Is it possible to connect an embedded device to the internet through a USB internet Dongle?
Wireless USB Internet dongles come in two flavours.
- A wifi dongle connects to a 2.4GHz 802.11 network (but, I don't think you mean these?)
- A GSM modem dongle connects via the cell phone network.
Like a modem for the fixed line telephone network, many GSM modems have RS232 and Hayes (AT) commands.
The easiest GSM dongle to interface to an embedded system is one which exposes an AT command set. If you are lucky then you will be able to attach directly to a UART. But, you may need to implement a USB host with support for CDC/serial devices.
Interfacing any other dongle will be considerably harder. In the best case, you might identify chips and find an open source Linux driver to port. In the worst case, you will need to reverse engineer the Windows-only binary USB driver then clone it into your embedded firmware. If you're really unlucky then you'll need to implement a TCP/IP stack too.
I recommend the AT command route, if you can.

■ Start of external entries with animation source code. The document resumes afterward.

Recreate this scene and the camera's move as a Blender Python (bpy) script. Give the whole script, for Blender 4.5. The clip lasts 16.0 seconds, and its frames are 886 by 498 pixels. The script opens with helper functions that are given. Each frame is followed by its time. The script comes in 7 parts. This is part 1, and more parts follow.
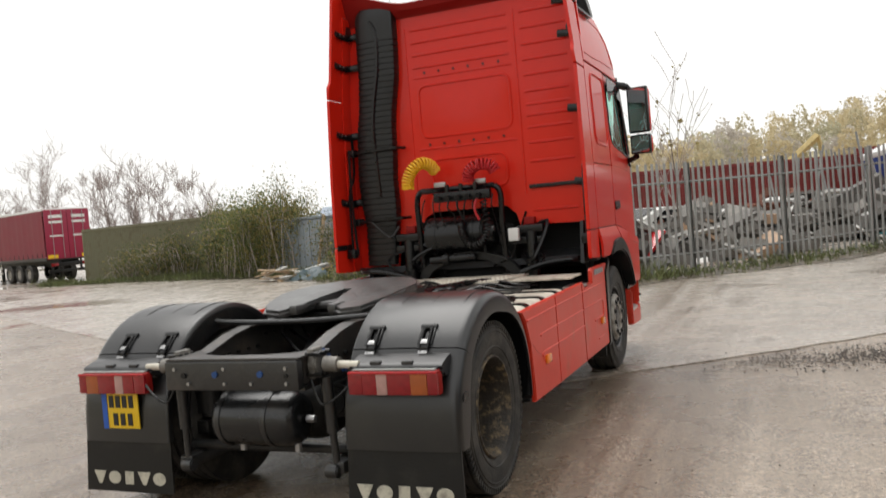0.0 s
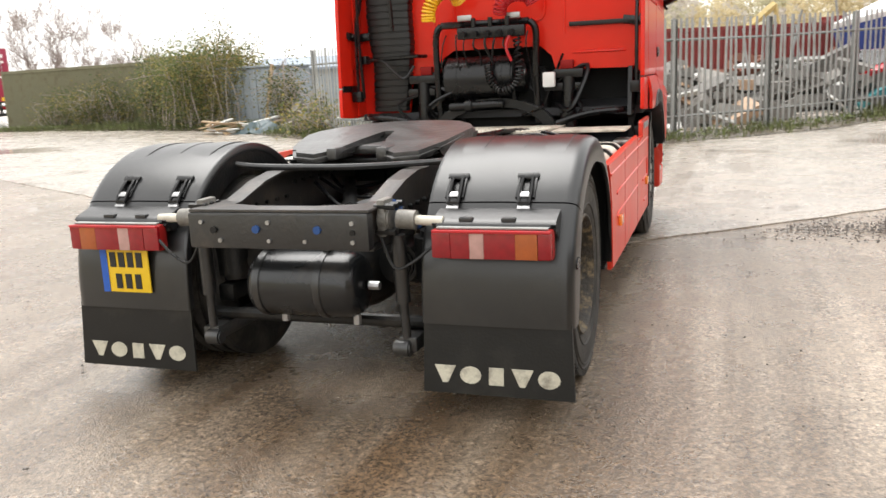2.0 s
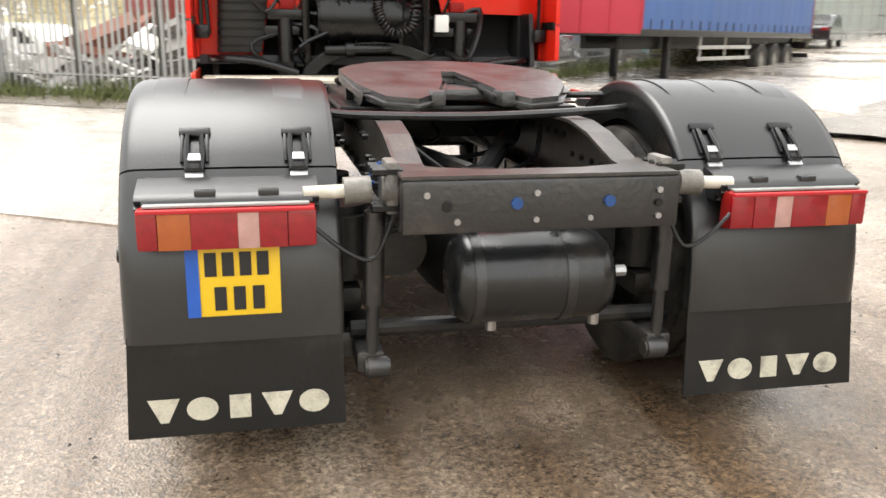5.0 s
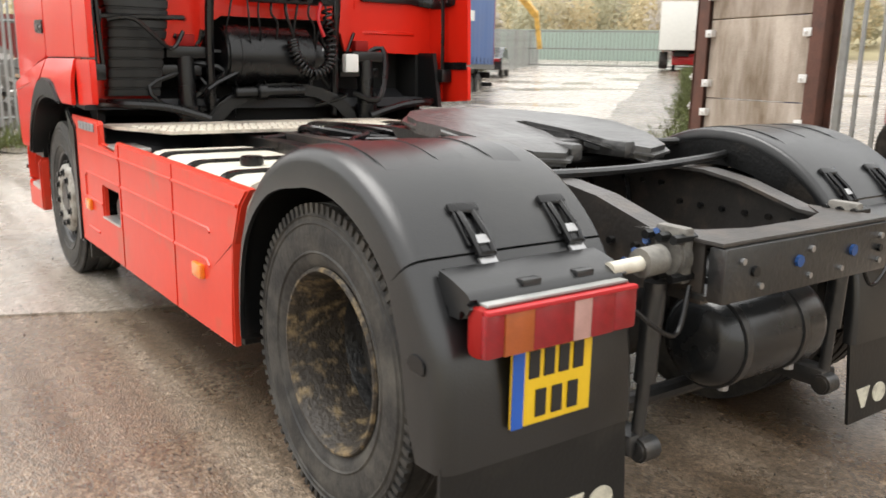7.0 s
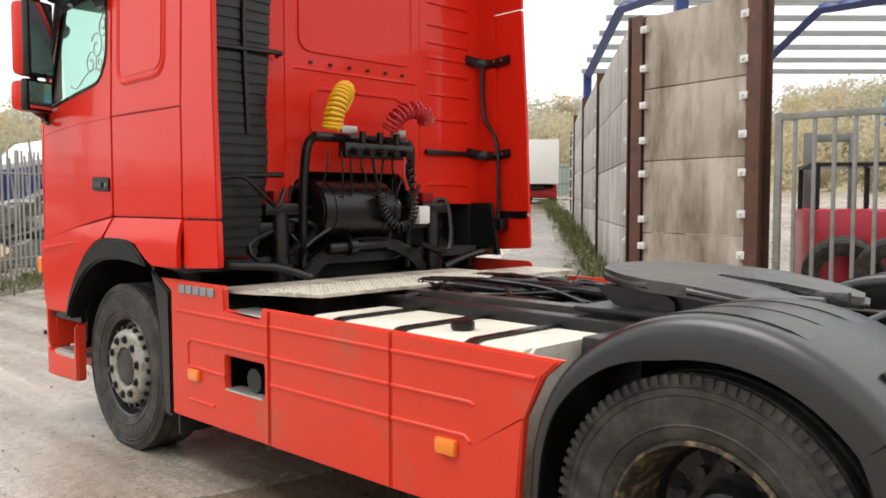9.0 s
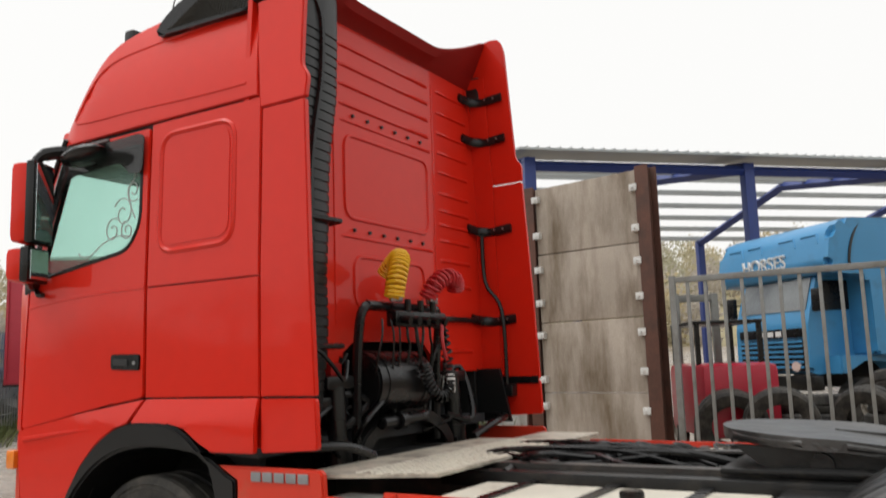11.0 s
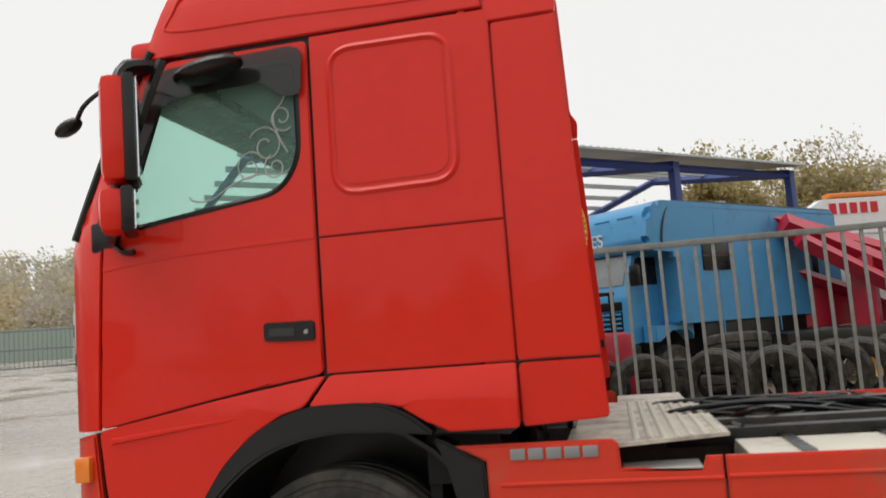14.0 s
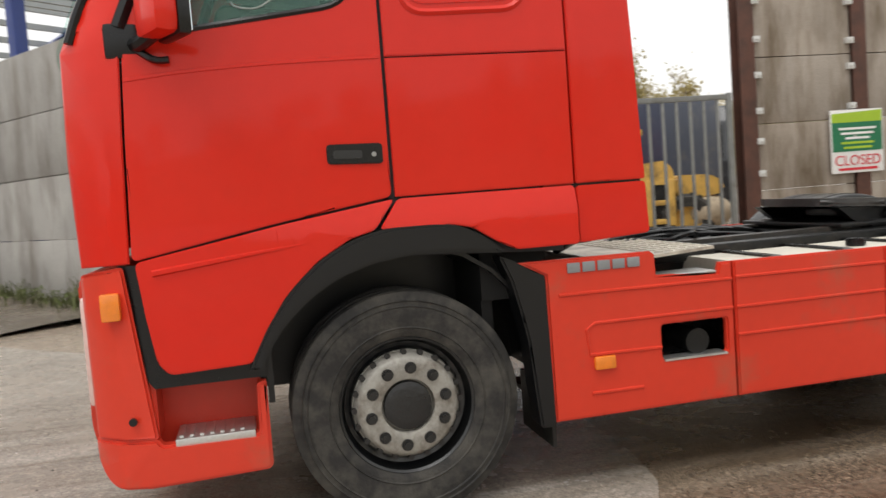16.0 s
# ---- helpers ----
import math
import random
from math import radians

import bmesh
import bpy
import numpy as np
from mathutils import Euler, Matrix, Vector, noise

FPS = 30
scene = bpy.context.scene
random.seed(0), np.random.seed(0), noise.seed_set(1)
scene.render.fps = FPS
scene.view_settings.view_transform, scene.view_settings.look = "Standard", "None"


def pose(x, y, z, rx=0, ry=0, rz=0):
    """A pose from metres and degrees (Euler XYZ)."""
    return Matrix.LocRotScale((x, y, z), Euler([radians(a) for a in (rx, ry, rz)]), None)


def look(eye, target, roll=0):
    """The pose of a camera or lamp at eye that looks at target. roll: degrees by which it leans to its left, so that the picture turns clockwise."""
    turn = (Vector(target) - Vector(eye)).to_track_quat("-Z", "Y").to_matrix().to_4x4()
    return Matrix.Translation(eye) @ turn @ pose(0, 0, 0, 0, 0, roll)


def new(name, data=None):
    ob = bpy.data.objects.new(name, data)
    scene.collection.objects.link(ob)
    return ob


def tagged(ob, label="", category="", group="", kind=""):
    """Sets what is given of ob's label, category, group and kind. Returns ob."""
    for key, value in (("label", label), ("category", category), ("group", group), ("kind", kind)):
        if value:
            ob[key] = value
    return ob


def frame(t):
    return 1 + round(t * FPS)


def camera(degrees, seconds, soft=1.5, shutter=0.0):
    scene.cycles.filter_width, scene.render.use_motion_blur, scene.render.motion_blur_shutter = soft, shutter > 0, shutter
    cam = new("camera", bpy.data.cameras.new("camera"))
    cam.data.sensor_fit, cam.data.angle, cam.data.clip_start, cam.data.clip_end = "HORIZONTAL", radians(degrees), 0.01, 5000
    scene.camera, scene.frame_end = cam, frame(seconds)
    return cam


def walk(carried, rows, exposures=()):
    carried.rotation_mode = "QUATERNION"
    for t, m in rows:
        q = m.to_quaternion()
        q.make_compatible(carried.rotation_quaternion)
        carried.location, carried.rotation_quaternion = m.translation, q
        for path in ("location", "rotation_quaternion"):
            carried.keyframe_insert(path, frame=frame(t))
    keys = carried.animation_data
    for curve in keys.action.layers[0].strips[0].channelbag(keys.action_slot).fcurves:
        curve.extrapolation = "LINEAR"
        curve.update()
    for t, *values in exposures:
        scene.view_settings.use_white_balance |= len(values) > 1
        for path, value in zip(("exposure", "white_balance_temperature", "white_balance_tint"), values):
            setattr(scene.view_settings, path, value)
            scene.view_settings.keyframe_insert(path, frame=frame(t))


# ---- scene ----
cam = camera(56.2, 16.0, shutter=0.35)
PATH = [
    (0, (2.803, -4.42, 1.574), (2.03, -2.577, 1.505), -4.8),
    (0.5, (2.717, -4.358, 1.521), (1.967, -2.516, 1.315), -4.3),
    (1, (2.526, -4.155, 1.494), (1.776, -2.327, 1.186), -3.4),
    (1.5, (2.207, -3.977, 1.447), (1.444, -2.165, 1.078), -2.4),
    (2, (1.786, -3.884, 1.451), (1.157, -2.029, 1.045), -2.7),
    (2.5, (1.343, -3.717, 1.407), (0.807, -1.832, 1.008), -1.5),
    (3, (0.901, -3.612, 1.41), (0.475, -1.701, 1.004), -2.8),
    (3.5, (0.459, -3.539, 1.391), (0.328, -1.592, 0.955), -2.4),
    (4, (0.042, -3.424, 1.335), (0.003, -1.485, 0.847), -2.6),
    (4.2, (-0.125, -3.367, 1.349), (-0.106, -1.432, 0.844), -2.0),
    (6.3, (-1.862, -2.55, 1.293), (-0.878, -0.872, 0.831), 3.2),
    (6.5, (-1.994, -2.442, 1.301), (-0.983, -0.78, 0.837), 3.1),
    (7, (-2.291, -2.14, 1.381), (-1.159, -0.548, 0.951), 1.1),
    (7.5, (-2.638, -1.888, 1.417), (-1.345, -0.42, 0.999), 0.9),
    (8, (-2.892, -1.6, 1.425), (-1.577, -0.134, 1.074), -0.4),
    (8.5, (-3.123, -1.342, 1.477), (-1.764, 0.107, 1.243), -1.2),
    (8.7, (-3.23, -1.235, 1.476), (-1.843, 0.194, 1.297), -0.6),
    (10.8, (-4.188, -0.075, 1.531), (-2.49, 0.964, 1.72), -1.7),
    (11, (-4.213, 0.086, 1.522), (-2.507, 1.095, 1.794), -1.9),
    (11.5, (-4.29, 0.475, 1.526), (-2.558, 1.374, 1.965), -1.2),
    (12, (-4.399, 0.861, 1.521), (-2.624, 1.627, 2.033), -1.0),
    (12.5, (-4.391, 1.277, 1.525), (-2.614, 1.943, 2.154), -1.2),
    (13, (-4.477, 1.637, 1.529), (-2.648, 2.223, 2.087), -1.9),
    (13.5, (-4.559, 2.069, 1.538), (-2.65, 2.532, 1.912), -2.9),
    (14, (-4.588, 2.492, 1.505), (-2.636, 2.871, 1.717), -4.4),
    (14.5, (-4.658, 2.936, 1.414), (-2.678, 3.203, 1.502), -3.6),
    (15, (-4.716, 3.465, 1.376), (-2.717, 3.538, 1.367), -3.6),
    (15.5, (-4.649, 3.856, 1.376), (-2.656, 3.705, 1.293), -5.0),
    (16, (-4.665, 4.266, 1.404), (-2.72, 3.824, 1.264), -4.3),
]
EXPOSURES = [(0, 0.25), (0.5, 0.6), (1.0, 0.95), (2.0, 1.05), (3.5, 1.18), (4.0, 1.38), (4.2, 1.4), (6.4, 1.36), (7.0, 1.05), (7.5, 1.0), (8.7, 0.72), (10.8, 0.2), (11.2, 0.0), (11.6, -0.35), (12.0, -0.75), (12.5, -0.85), (13.1, -1.08), (13.6, -0.35), (14.2, 0.05), (14.6, 0.2), (15.2, 0.25), (16, 0.28)]
walk(cam, [(t, look(eye, target, roll)) for t, eye, target, roll in PATH], EXPOSURES)

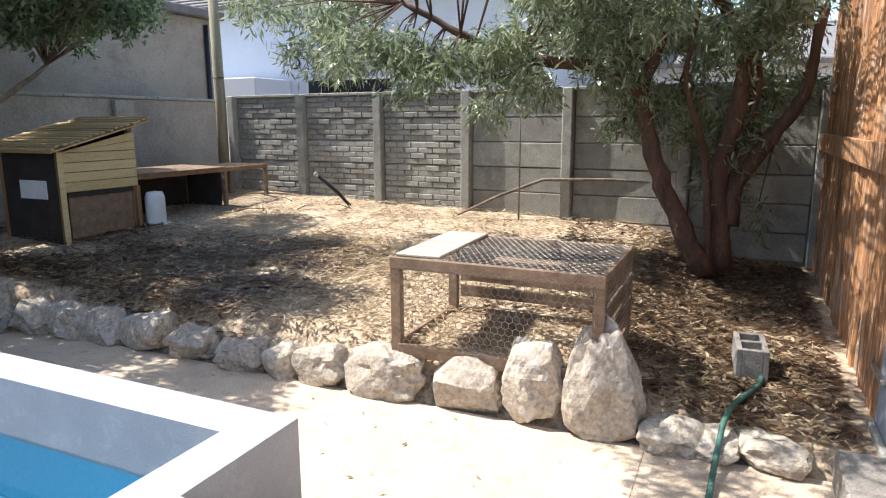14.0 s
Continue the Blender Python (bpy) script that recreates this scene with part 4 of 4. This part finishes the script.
def hollow_block(m, label):
    b = thing("concrete_block", m, label, "block", "hollow concrete blocks")
    L, W, H = 0.39, 0.19, 0.24
    part("block", merged(span(-L / 2, L / 2, -W / 2, -W / 2 + 0.035, 0, H, 0.004), span(-L / 2, L / 2, W / 2 - 0.035, W / 2, 0, H, 0.004), *[span(x - 0.018, x + 0.018, -W / 2 + 0.0355, W / 2 - 0.0355, 0.001, H - 0.001, 0.003) for x in (-L / 2 + 0.018, 0, L / 2 - 0.018)]), M["block"], b)


hollow_block(pose(5.18, -1.22, garden(5.18, -1.22) - 0.01, 0, 0, 4), "hollow grey concrete block on the dry garden ground")
for bx, by, turn in ((3.84, -1.70, 0), (3.43, -1.70, 2)):
    tagged(part("concrete_block", box(0.40, 0.22, 0.19, (0, 0, 0.095), 0.012), M["block"], None, "", pose(bx, by, 0.0, 0, 0, turn)), "solid worn concrete block beside the shed wall", "block", "blocks by the shed wall")


# ---- garden hose ----
def hose():
    pts = [(-1.0, -1.02, 0.02), (-0.2, -1.0, 0.02), (0.6, -1.01, 0.017), (1.4, -1.02, 0.017), (2.0, -1.0, 0.017), (2.6, -1.03, 0.02), (3.2, -1.05, 0.02), (3.7, -1.06, 0.03), (4.05, -1.08, 0.10), (4.2, -1.1, 0.17), (4.5, -1.15, 0.15), (4.9, -1.28, 0.14), (5.3, -1.3, 0.15)]
    smooth_pts = []
    for i in range(len(pts) - 1):
        p0, p1, p2, p3 = (Vector(pts[max(0, min(len(pts) - 1, j))]) for j in (i - 1, i, i + 1, i + 2))
        for s in range(6):
            t = s / 6
            smooth_pts.append(0.5 * ((2 * p1) + (p2 - p0) * t + (2 * p0 - 5 * p1 + 4 * p2 - p3) * t * t + (3 * p1 - p0 - 3 * p2 + p3) * t ** 3))
    h = thing("garden_hose", pose(0, 0, 0), "green garden hose lying across the paving", "hose")
    part("hose", tube(smooth_pts, 0.016, 10), M["hose"], h)
    part("nozzle", tube([smooth_pts[-1], smooth_pts[-1] + Vector((0.12, 0.02, 0.03))], [0.022, 0.014], 10), M["black"], h)


hose()


# ---- wire ----
def hex_wire(name, w, h, cell, m, parent, r=0.0016):
    """A hexagonal wire net, w by h, in the local xz plane, as thin three-sided bars."""
    v, f = [], []
    s = cell / math.sqrt(3)
    segs = []
    j, z = 0, 0.0
    while z < h:
        x = (cell / 2) * (j % 2)
        while x < w:
            c = (x, z)
            p = [(c[0], c[1] + s), (c[0] + cell / 2, c[1] + s / 2), (c[0] + cell / 2, c[1] - s / 2)]
            segs += [((c[0] - cell / 2, c[1] + s / 2), p[0]), (p[0], p[1]), (p[1], p[2])]
            x += cell
        z += 1.5 * s
        j += 1
    for (ax, az), (bx, bz) in segs:
        if not (0 <= ax <= w and 0 <= bx <= w and 0 <= az <= h and 0 <= bz <= h):
            continue
        d = math.hypot(bx - ax, bz - az)
        nx, nz = -(bz - az) / d * r, (bx - ax) / d * r
        i = len(v)
        for qx, qz in ((ax, az), (bx, bz)):
            v += [(qx + nx, -r * 0.6, qz + nz), (qx - nx, -r * 0.6, qz - nz), (qx, r, qz)]
        f += [(i, i + 1, i + 4, i + 3), (i + 1, i + 2, i + 5, i + 4), (i + 2, i, i + 3, i + 5)]
    ob = new(name, quads(name, v, f, M["wire"]))
    ob.parent = parent
    ob.matrix_basis = m
    return tagged(ob, "rusty chicken wire", kind="stuff")


# ---- chick run with a wire top ----
def cage():
    G0, H = 0.26, 0.64
    W, D = CAGE_W, CAGE_D
    c = thing("wire_cage", CAGE_POSE, "low weathered timber cage covered with rusty chicken wire", "cage")
    b = 0.07
    for x in (0.035, W - 0.035):
        for y in (0.035, D - 0.035):
            part("post", box(b, 0.055, H - 0.05, (x, y, (H - 0.05) / 2), 0.005), M["cagewood"], c)
    for y in (0.02, D - 0.02):
        part("top_rail", box(W, 0.04, 0.075, (W / 2, y, H - 0.035), 0.005), M["cagewood"], c)
        part("bottom_rail", box(W - 0.1, 0.035, 0.08, (W / 2, y, 0.045), 0.005), M["cagewood"], c)
    for x in (0.02, W - 0.02):
        part("top_rail", box(0.04, D - 0.082, 0.07, (x, D / 2, H - 0.036), 0.005), M["cagewood"], c)
        part("bottom_rail", box(0.035, D - 0.12, 0.08, (x, D / 2, 0.045), 0.005), M["cagewood"], c)
    for z in (0.22, 0.34, 0.46):
        part("back_slat", box(W - 0.16, 0.02, 0.085, (W / 2 + 0.02, D - 0.045, z), 0.004), M["cagewood"], c)
    for z in (0.2, 0.33, 0.46):
        part("end_slat", box(0.02, D - 0.14, 0.10, (W - 0.05, D / 2, z), 0.004), M["cagewood"], c)
    part("lid_board", box(0.30, D * 0.94, 0.02, (0.17, D / 2, H + 0.014), 0.005, (0, 0, 2)), M["boardwhite"], c, "pale board lying on the wire top")
    part("inner_board", box(0.5, 0.12, 0.02, (W * 0.55, D * 0.62, H - 0.09), 0.004, (0, 0, 3)), M["cagewood"], c)
    hex_wire("chicken_wire", W - 0.34, D, 0.045, pose(0.33, 0, H + 0.005, -90, 0, 0) @ pose(0, 0, 0, 180, 0, 0) @ Matrix.Diagonal((1, 1, -1, 1)) @ pose(0, 0, 0), c, 0.0018)
    hex_wire("chicken_wire", W - 0.1, H - 0.1, 0.045, pose(0.05, -0.004, 0.06), c, 0.0016)
    hex_wire("chicken_wire", D, H - 0.1, 0.045, pose(W + 0.004, 0, 0.06, 0, 0, 90), c, 0.0016)


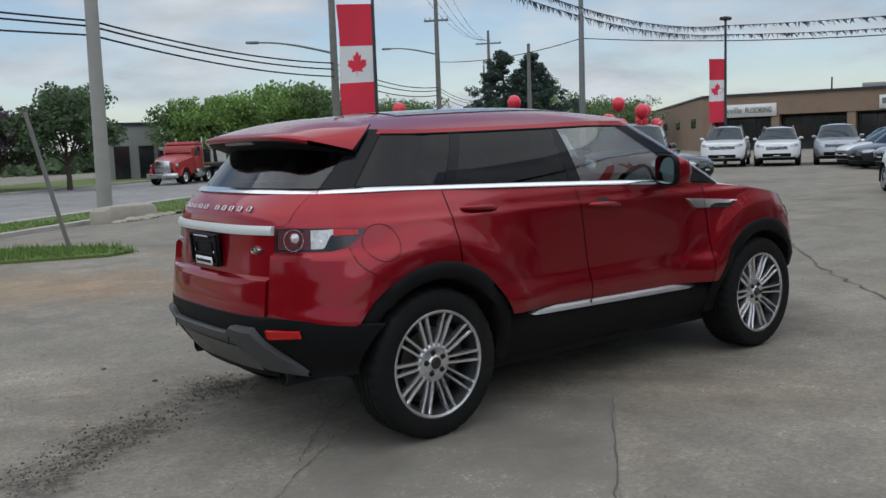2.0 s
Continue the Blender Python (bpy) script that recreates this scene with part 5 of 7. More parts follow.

I've looked into this and the other answers are correct. In most cases you'll need a microcontroller with USB host support. Most of the newer USB GSM/3G/4G dongles support a common USB-PPP driver so one driver could probably support many devices. You'd still have to port the diver from linux which would be hard work unless you were planning to sell loads.
If you were planning to sell loads it'd be much cheaper/quicker to buy a GSM module specifically for designed for embedded systems. These leave out the USB interface which is just an unneeded complication. If you're only planning a one off or a couple, your money (and time) will be much better spent on a small Linux board (eg. Raspberry Pi) with a consumer USB GSM dongle.